- Vince Lombardi, football coachThe only place success comes before work is in the dictionary.
S&P (C Fund) - Man, volume was up on Friday's move. Does this thing have legs? The economic news was generally favorable Friday. Durable goods numbers were better than expected, and new-home sales were just shy of expectations. A month ago the very same news would have caused us to tank. So what gives? The election? The Fed? End of the recession? Who cares! The truth is no one really knows why it happened or if it will hold. But whatever you call it - DANG it felt bullish! I hope it keeps going!
One thing I think we can say now is that our old level of resistance has become our new level of support:
Now any drop below the 1130 area would mean our break out has failed and we could possibly advance to our next level of resistance in the 1220 area (the highs we reached back in May).
I'm near term bullish. Here are the items I'm planning on watching this week:
TUESDAY - S&P Case Shiller, Consumer Confidence, State Street Investor Confidence Index
THURSDAY - Jobless Claims, Chicago PMI, Fed Balance Sheet
FRIDAY - Motor Vehicle Sales, Personal Income & Outlays, Consumer Sentiment, ISM Mfg Index, Construction Spending
Other issues.........my thoughts here and there............
Because I did a poor job formulating the tax poll question and was accused of showing my bias/intent for the poll, I wanted to address this issue here in an open forum and tell you how I see it.
Taxes - all the political rhetoric over taxes and tax cuts is heating up and will certainly be getting hotter the rest of this month. The biggest concern I have over the indecision is not whether they allow the tax cuts to expire or not, but just simply that is makes it impossible to do any long-term planning from here based on this uncertainty. I want clarity. I have no real control over what happens, so what I want is a mute point. I need to know what the tax rate will be so I can plan for the future.
For now I think we must assume that the tax rate on investments (bonds interest and dividends) will rise from 15% to 39.6% for some. According to the Tax Foundation (non-partisan? - their claim, not mine), the average middle-income family will pay about $1,500 more in federal taxes if the tax cuts do expire. But I believe Congress will extend the tax cuts on the middle class while allowing the rate on incomes greater then $250K go up.
Either way, I think you are better off putting as much of your money as possible in tax deferred accounts. Disclaimer here - I personally love the Roth IRA and use TDAmeritrade and Investors Business Daily to manage my investments. I have no affiliation with either. None what-so-ever.
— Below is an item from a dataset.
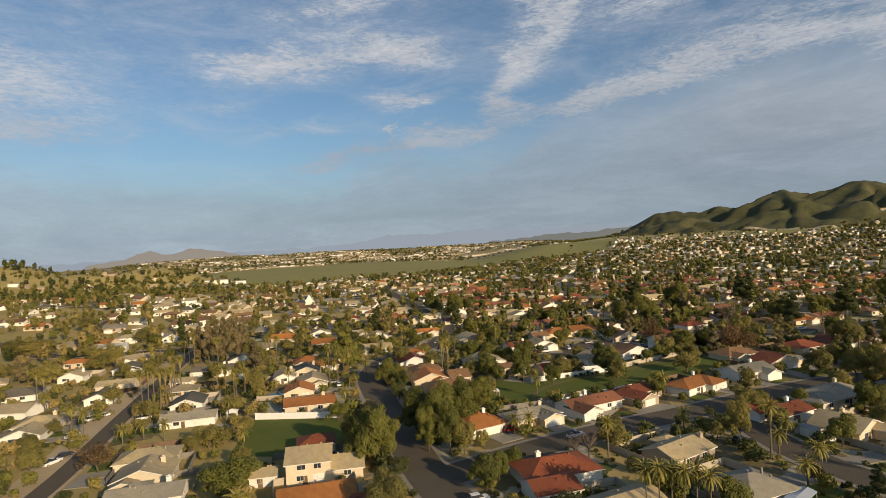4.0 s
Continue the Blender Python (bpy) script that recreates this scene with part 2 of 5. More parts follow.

Now, while I am a big fan of the Roth, I also believe our politicians will eventually change the laws so they too can be taxed. I say this simply because there is so much money in these accounts, and the temptation for politicians to take your money will be too strong to resist. You cannot escape death or taxes, and the Roth will be no exception. I also think the preferential treatment MLPs receive will be taken away too.
The one thing I have taken note of and believe is prudent for some, many advisors are now pushing clients to also consider non-traditional forms of investments in areas clients have a passion (classic cars, art, rare collectibles) as another means to grow and protect wealth in areas that are not so heavily regulated by the government.
In the end taxes are going up. There is simply no way around it. A revision of the tax code should be explored, but it just isn't going to happen. As for me, I'm for lower taxes simply because I don't think raising taxes will solve the problem. If our politicians see more money coming in, they will simply spend more. This has always been the case and there is nothing out there to make me feel it will change in the future. Politicians are there for their own benefit, not yours. Anything they do is for self preservation, not what you really want/need. I have a son and daughter, and I always tell them that if they really want to keep daddy happy, then don't bring home a lawyer or politician. I have no respect for neither.
Consumer Spending - Unemployment aside, our current situation is, um, odd. Americans are often criticized for spending too much and not saving enough. Consumer spending now accounts for about 70% of GDP, so the economy will not improve until consumers start spending again. Before the crash Americans were saving only like 1%, but now the savings rate has increased to almost 6%. Our new found frugality is now crippling us. While saving is a 'good' thing, right now we need consumer spending.
U.S. Treasuries - U.S. Debt may be safe (are they still?), but they could quickly lose value if inflation starts heating up. But if deflation becomes a problem, they could actually continue their run. I will leave that others to speculate.
Gold - who knows where this is going?
Buy and Hold - The C Fund - as of late summer, if you had bought and held the S&P 500 (C Fund) for 10 years was looking at a loss of about 7% (according to market-analysis research firm Ned Davis Research). If you bought and held since March 1999 then you are down almost 30%! Simply put, buy and hold works until it doesn't, and lately it doesn't. I refer to it more as buy and pray/hope, because that really is all you are doing.